先月末、ジャイアントパンダ来日50周年の記念切手を求めて東京・上野公園に長い列ができるなど、電子メールの時代とはいえ、切手人気は健在のようだ。日本人は古来、精魂込めて作られた「小さきもの」に魅せられ、日常生活にもささやかな美を積極的に取り入れてきた。身近なデザインの知られざる世界を紹介する本が、注目を集めている。
もらった封書やはがきを手に「こんな切手があるんだ」と心躍ることはあっても、それをデザインした人の存在に思いをはせることは正直、なかった。『切手デザイナーの仕事』(間部香代著、グラフィック社・1980円)は、日本郵便切手・葉書室にいる切手デザイナー8人を取材した本。まず切手デザイナーという職種(日本郵便の社員)があること、そして日本の切手がたった8人でデザインされているという事実に驚く。

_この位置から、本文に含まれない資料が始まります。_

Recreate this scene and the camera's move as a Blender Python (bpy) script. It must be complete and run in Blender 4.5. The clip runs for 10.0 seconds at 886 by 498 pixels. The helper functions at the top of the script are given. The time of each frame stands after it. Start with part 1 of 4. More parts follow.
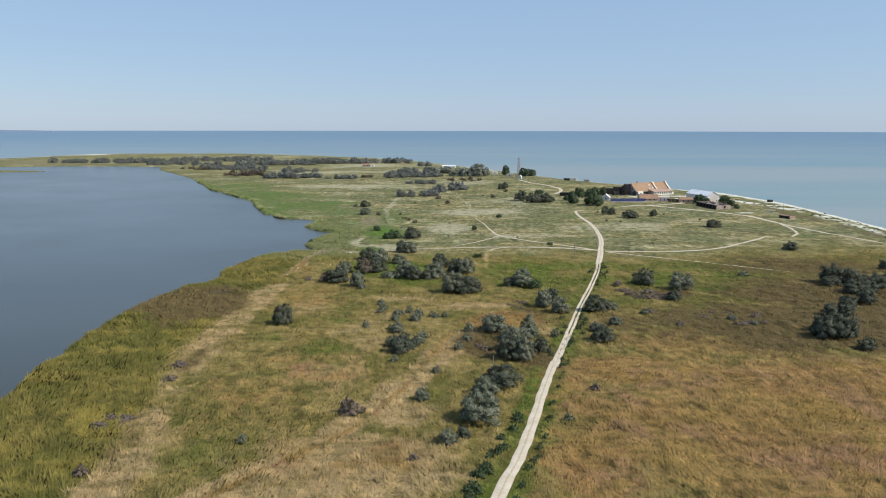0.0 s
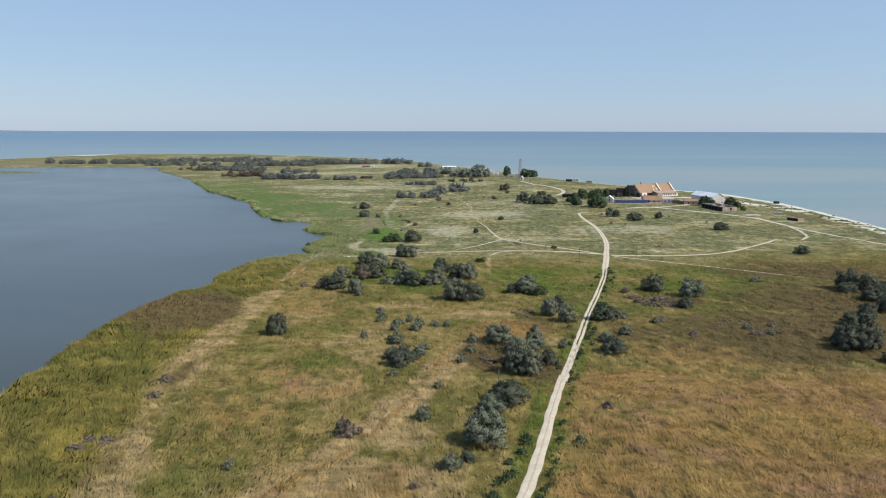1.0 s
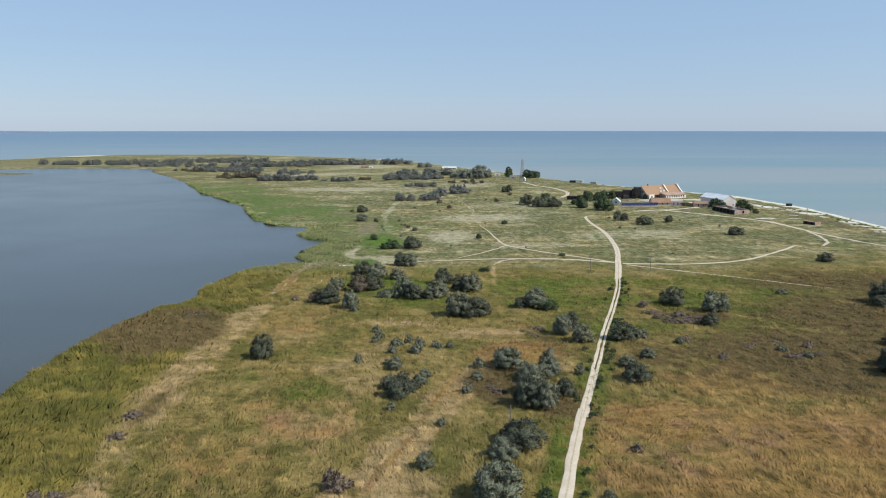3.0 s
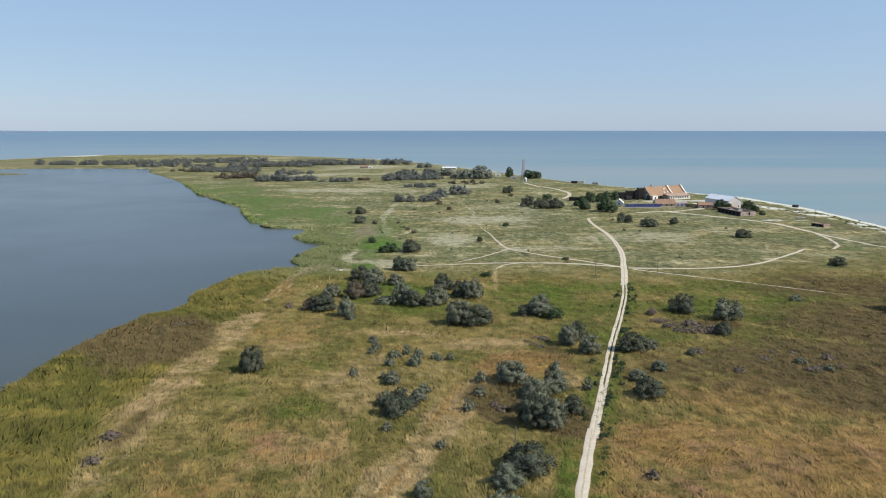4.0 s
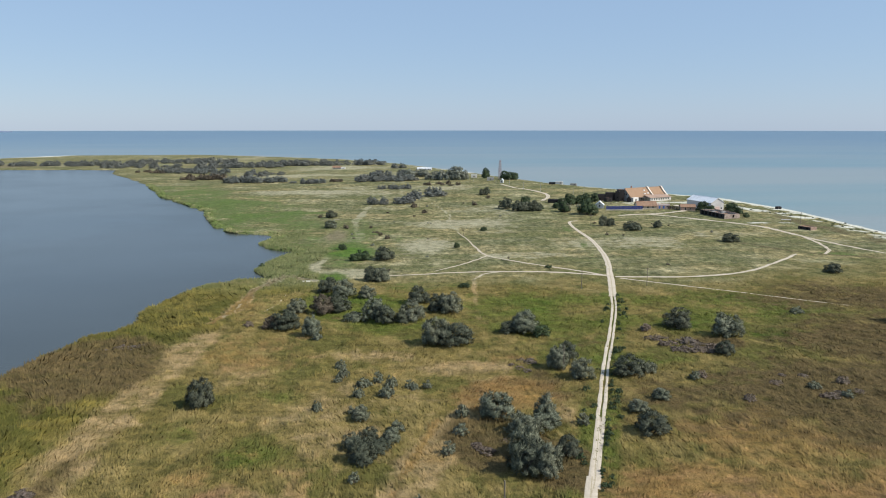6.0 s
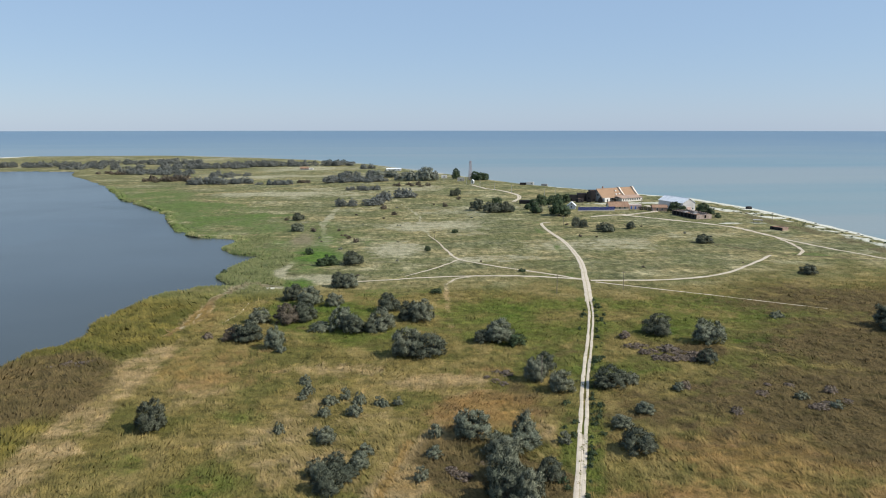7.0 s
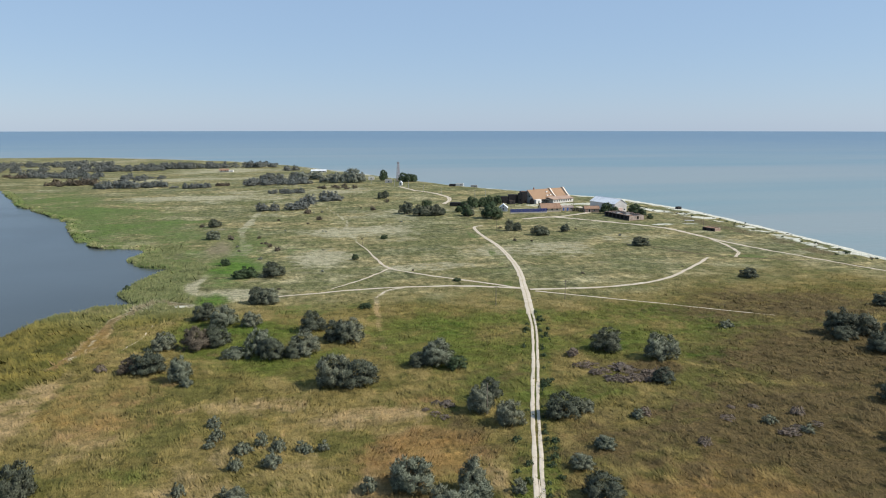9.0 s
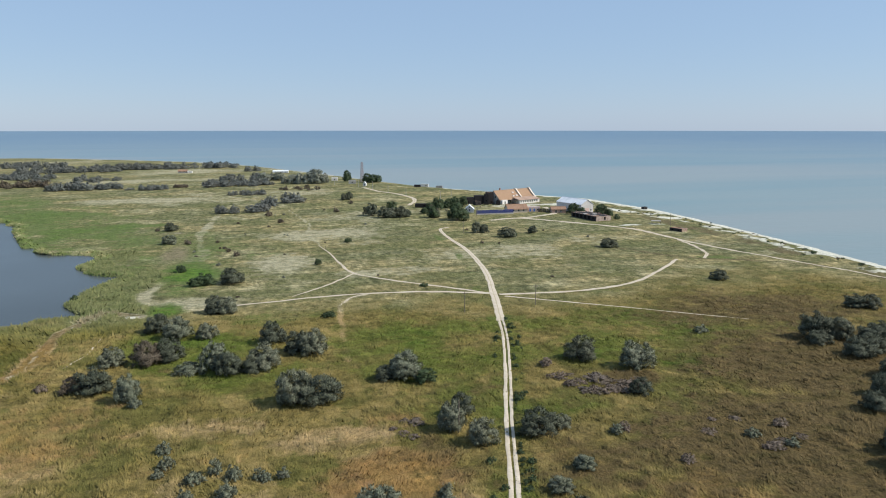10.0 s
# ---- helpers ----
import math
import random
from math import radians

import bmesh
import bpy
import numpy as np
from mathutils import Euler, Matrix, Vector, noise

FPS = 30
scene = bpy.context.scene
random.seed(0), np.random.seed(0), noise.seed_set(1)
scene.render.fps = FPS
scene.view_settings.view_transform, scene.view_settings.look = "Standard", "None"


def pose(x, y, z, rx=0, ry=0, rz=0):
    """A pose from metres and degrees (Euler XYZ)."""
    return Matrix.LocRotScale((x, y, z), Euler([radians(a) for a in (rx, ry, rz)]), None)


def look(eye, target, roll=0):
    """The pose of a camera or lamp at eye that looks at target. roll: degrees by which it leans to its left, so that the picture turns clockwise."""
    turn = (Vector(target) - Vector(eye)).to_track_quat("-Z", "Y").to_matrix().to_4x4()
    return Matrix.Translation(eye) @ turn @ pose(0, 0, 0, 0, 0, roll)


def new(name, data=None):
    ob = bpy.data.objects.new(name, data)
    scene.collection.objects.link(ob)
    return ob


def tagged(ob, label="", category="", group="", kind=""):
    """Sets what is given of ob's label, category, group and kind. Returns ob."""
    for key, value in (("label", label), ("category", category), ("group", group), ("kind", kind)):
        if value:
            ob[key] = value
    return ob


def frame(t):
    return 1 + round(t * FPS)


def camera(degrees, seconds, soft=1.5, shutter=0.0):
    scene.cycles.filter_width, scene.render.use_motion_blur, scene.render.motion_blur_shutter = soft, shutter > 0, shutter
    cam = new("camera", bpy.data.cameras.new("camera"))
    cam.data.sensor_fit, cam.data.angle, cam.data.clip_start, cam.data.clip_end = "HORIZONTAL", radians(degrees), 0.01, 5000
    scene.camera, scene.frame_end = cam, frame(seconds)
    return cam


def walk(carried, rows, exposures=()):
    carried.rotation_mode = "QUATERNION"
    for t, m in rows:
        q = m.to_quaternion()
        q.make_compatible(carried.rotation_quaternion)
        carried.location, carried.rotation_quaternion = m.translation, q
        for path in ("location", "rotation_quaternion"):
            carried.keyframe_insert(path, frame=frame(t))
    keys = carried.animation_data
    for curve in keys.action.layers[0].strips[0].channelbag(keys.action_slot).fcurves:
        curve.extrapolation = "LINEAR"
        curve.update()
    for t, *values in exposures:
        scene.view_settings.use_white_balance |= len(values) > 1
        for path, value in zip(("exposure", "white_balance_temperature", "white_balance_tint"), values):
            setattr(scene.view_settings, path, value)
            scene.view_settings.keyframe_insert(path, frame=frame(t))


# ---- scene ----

花の名手もいれば、鉄道や城などのシリーズもので定評があったり、物語性のある切手を得意としたり…とそれぞれに個性がある。経歴もさまざまで、美大からの新卒採用者や化粧品会社などを経た転職者のほか、郵便配達員という異職種から転身した人も。世の中に切手収集を趣味とする郵趣家は多く、切手デザイナーのトークショーを開けば会場が満席になるらしい。